- _SET TASK_
Will you output all of the data below exactly, omitting the images?
:: DATASET CONTENT
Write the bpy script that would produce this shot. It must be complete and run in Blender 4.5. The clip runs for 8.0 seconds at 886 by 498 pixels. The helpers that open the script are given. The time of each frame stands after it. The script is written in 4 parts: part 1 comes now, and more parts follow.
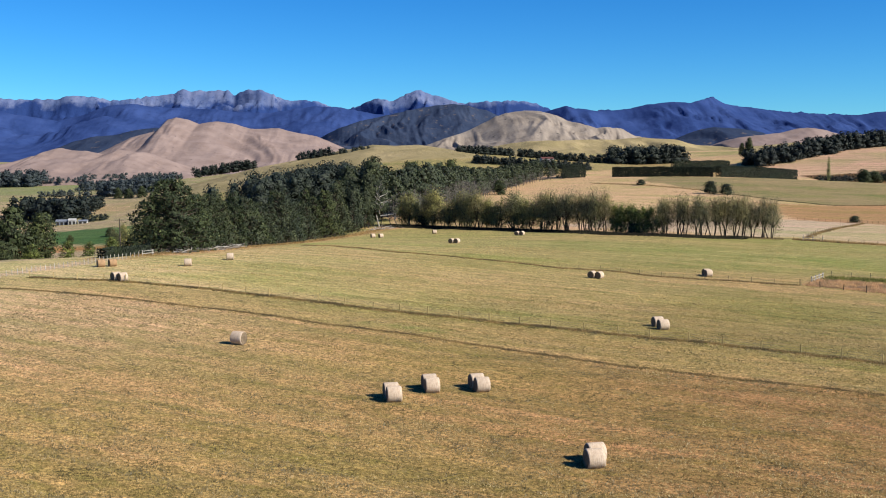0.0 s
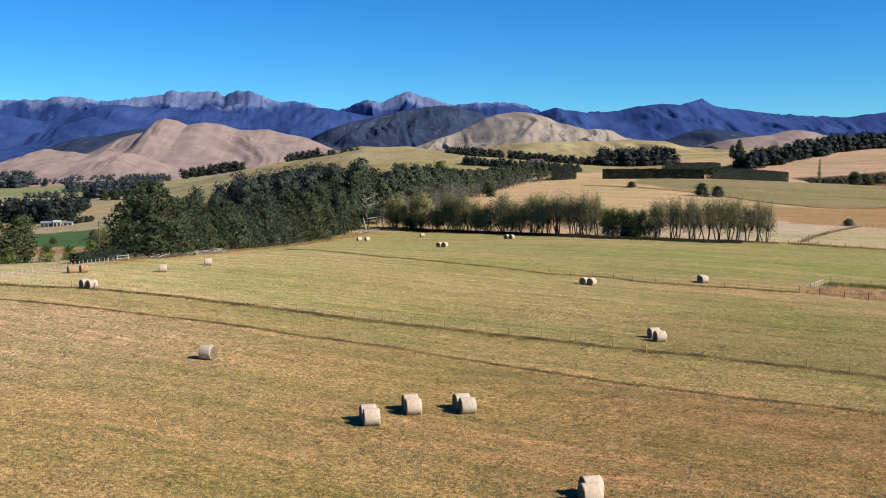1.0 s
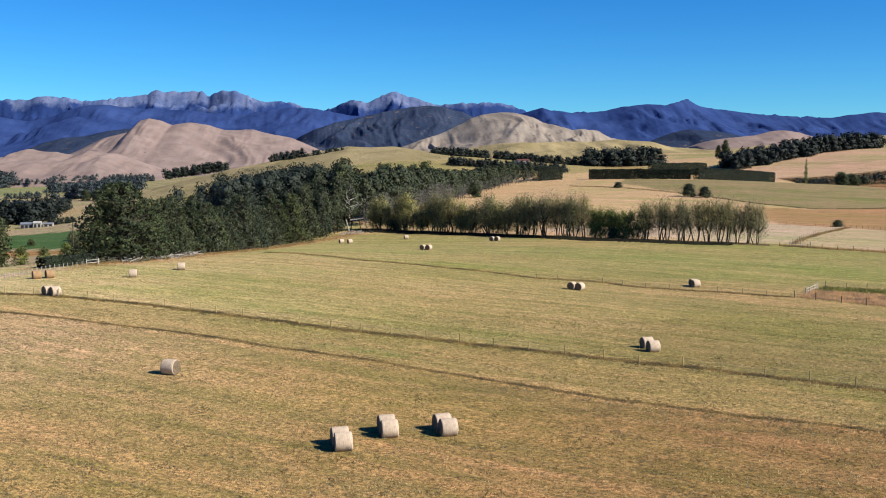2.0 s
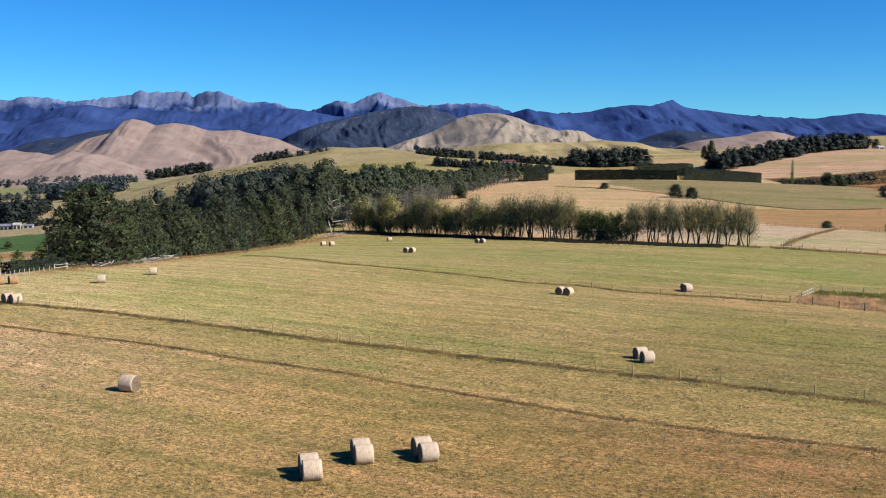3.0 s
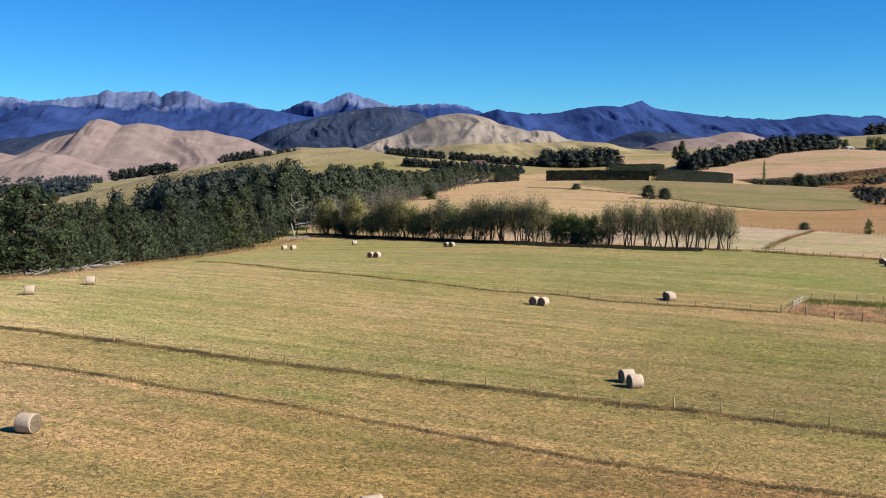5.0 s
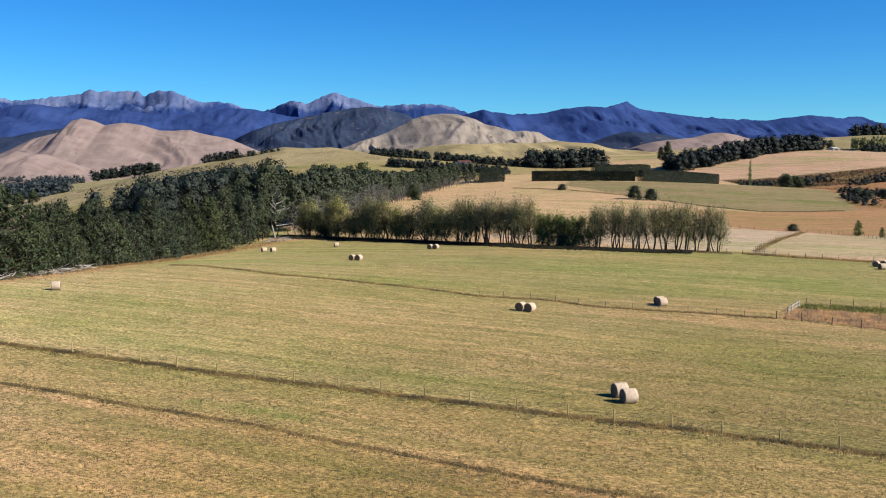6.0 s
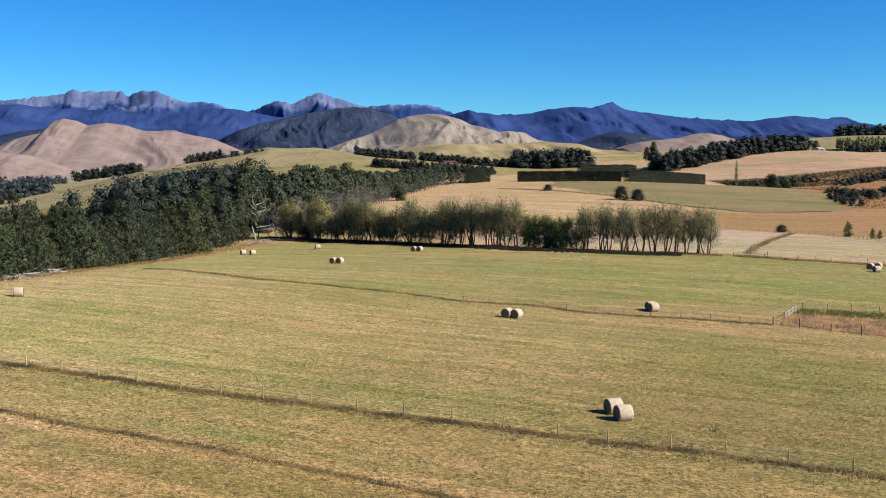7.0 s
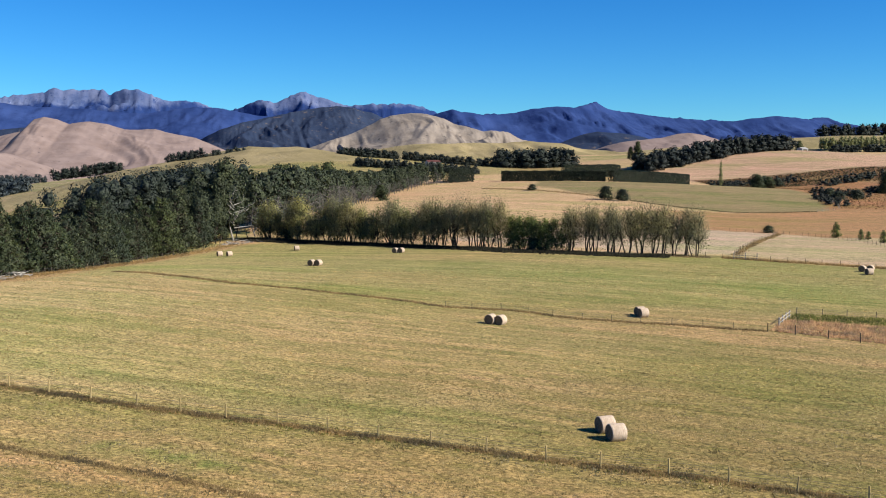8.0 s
::::
- _TASK ANSWER_
Write the bpy script that would produce this shot. It must be complete and run in Blender 4.5. The clip runs for 8.0 seconds at 886 by 498 pixels. The helpers that open the script are given. The time of each frame stands after it. The script is written in 4 parts: part 1 comes now, and more parts follow.
0.0 s
1.0 s
2.0 s
3.0 s
5.0 s
6.0 s
7.0 s
8.0 s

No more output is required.